All that feeling of ending, knowing it was over was too much pain to keep bottled in. 
But I cried the most when I watched it with my seventeen year old son. I cried because he'd seen the first half with me three years earlier. Yes I let him go in when he was only 14 and I don't regret my decision to share it with him.
After all, my uncle and parents shared the book with me when I was two years younger than that. 
So having my son sitting there next to me watching the film culminate in a bitter sweet ending, knowing that he was practically an adult, that his years of depending on mummy were over and seeing the young man he'd become meant one thing: this would probably be the last time he'd go to the pictures with his mother. 

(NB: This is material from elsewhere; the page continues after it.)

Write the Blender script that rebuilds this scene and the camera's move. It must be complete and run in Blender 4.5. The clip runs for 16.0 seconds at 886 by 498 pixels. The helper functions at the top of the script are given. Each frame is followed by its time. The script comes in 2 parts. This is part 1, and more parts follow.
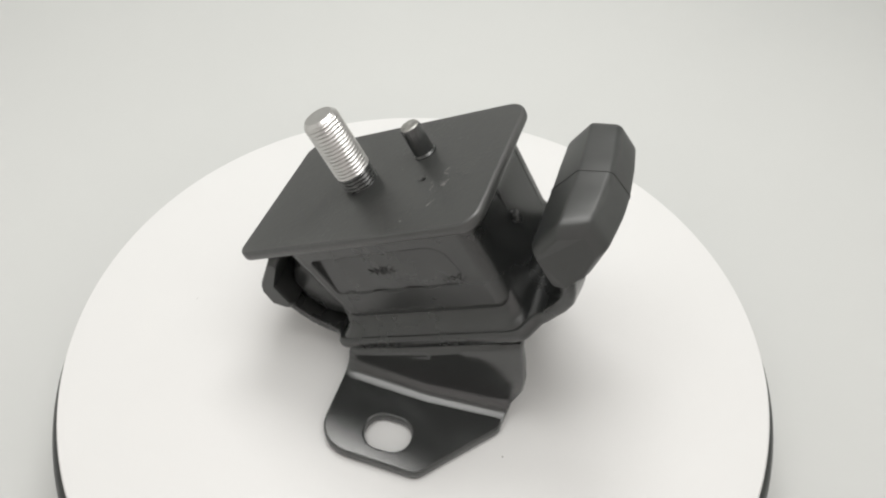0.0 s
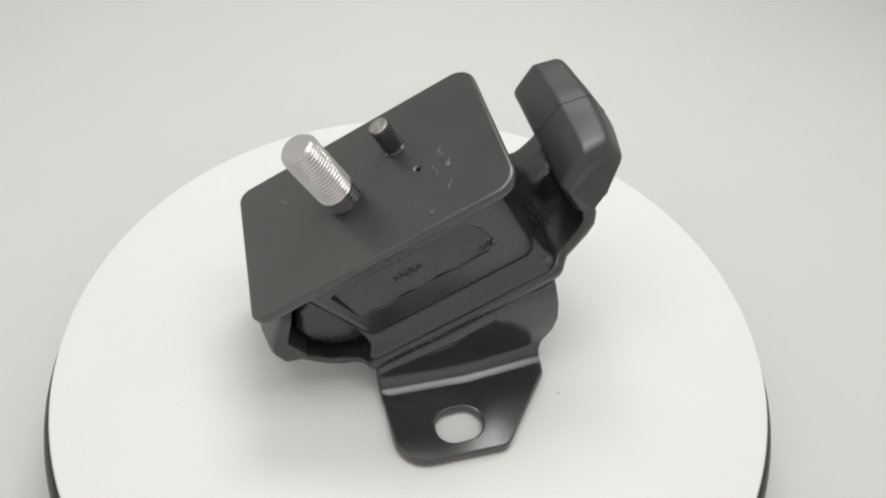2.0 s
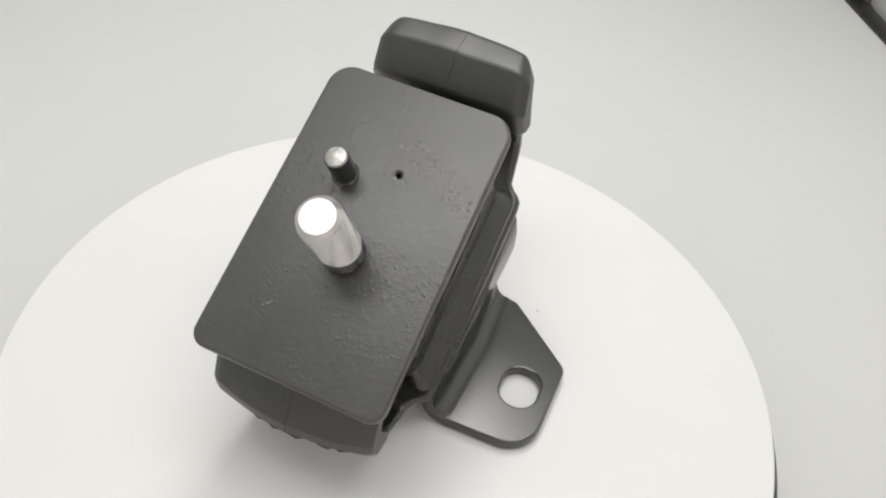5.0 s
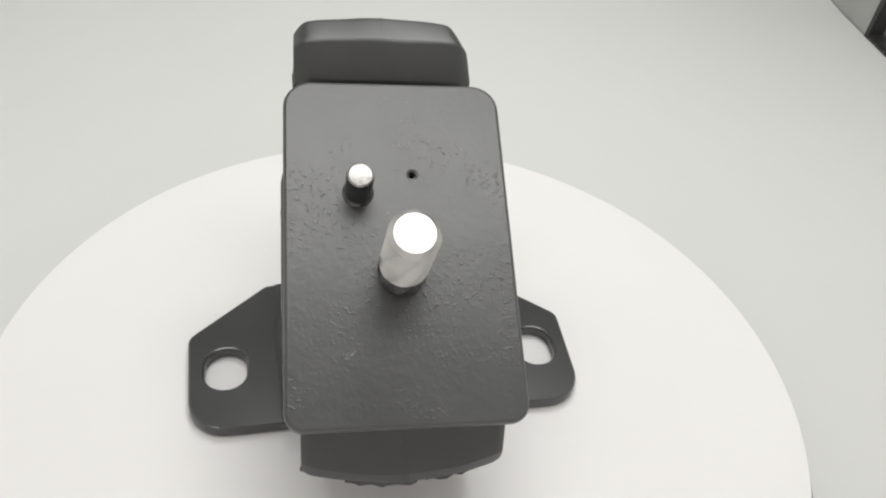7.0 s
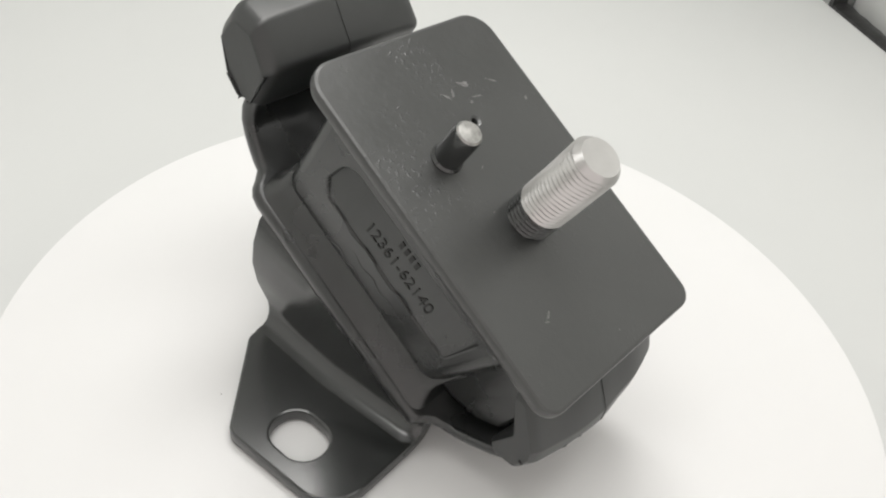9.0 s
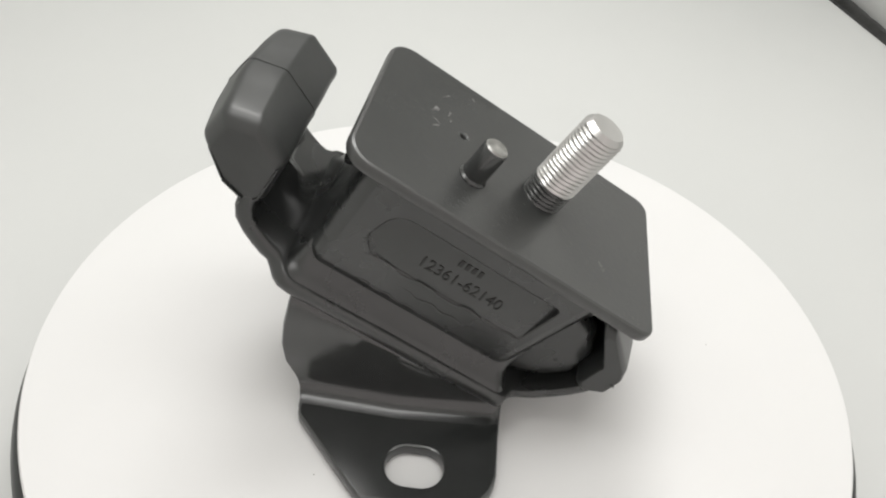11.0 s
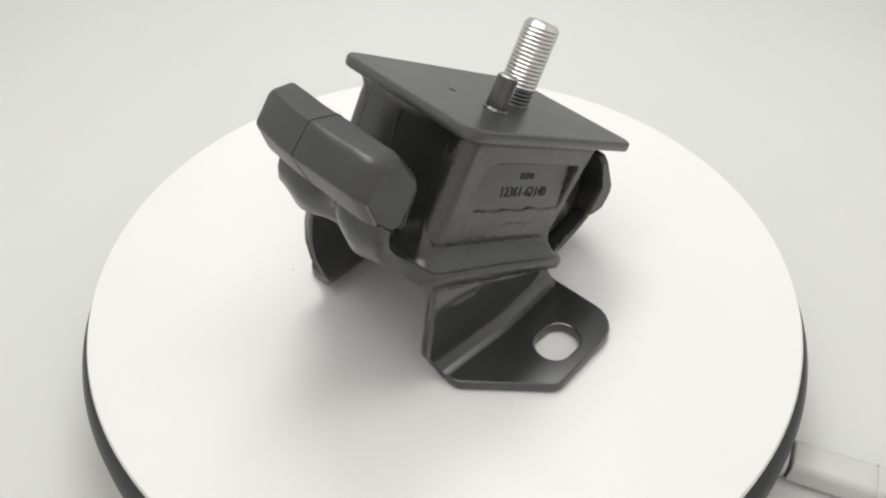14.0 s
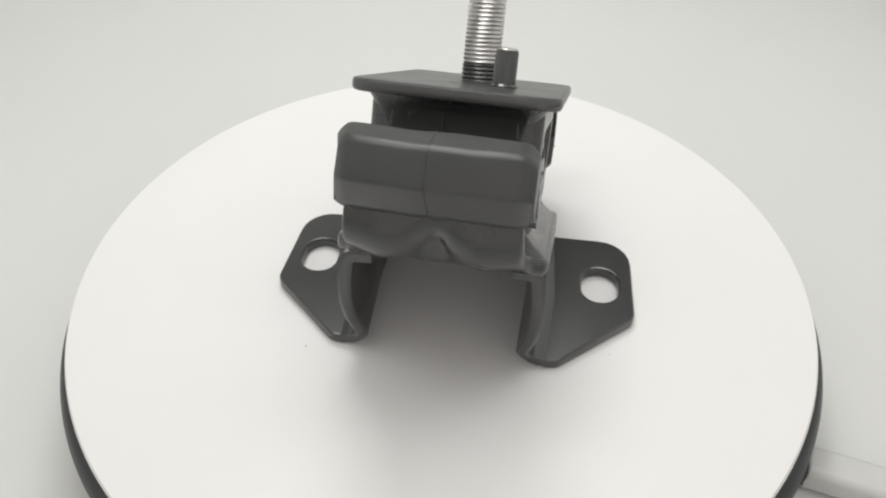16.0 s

So I cried, actually more like bawlled. The same way I cried when I saw him onto his bus home before going to get mine in another direction. The same way I'm crying my eyes out now as I'm sat typing this at half 9 on a Sunday morning while the rest of the world sleeps. 
It's good crying though, it's a release, tears that while full of sadness at the thought of letting go, are eased by the following thought of what life is all about, moving, letting go, it's all perfectly natural and in a wonderfully comforting way these tears are a symbol that I am human, with feelings as well as thoughts. Right now I feel at peace, sad but contented at the same time. 
That is how It leaves you, lamenting but perfectly at ease with it. And that is why it has had such a profound affect on me, because I can not only enjoy it, but I can wholly understand that feeling. 
It's grief, this book teaches you about grief, and I'm thankful for it. Because I sincerely believe that it has helped me to cope with letting go. 
The end.  
On a side note, having just spoken to my son, I was reminded that It Chapter 2 was not our last venture to the cinema together. We went to see another emotional mother son movie 3 months later. Clearly my forgetting that, or rather, that it happened afterwards is fairly ironic!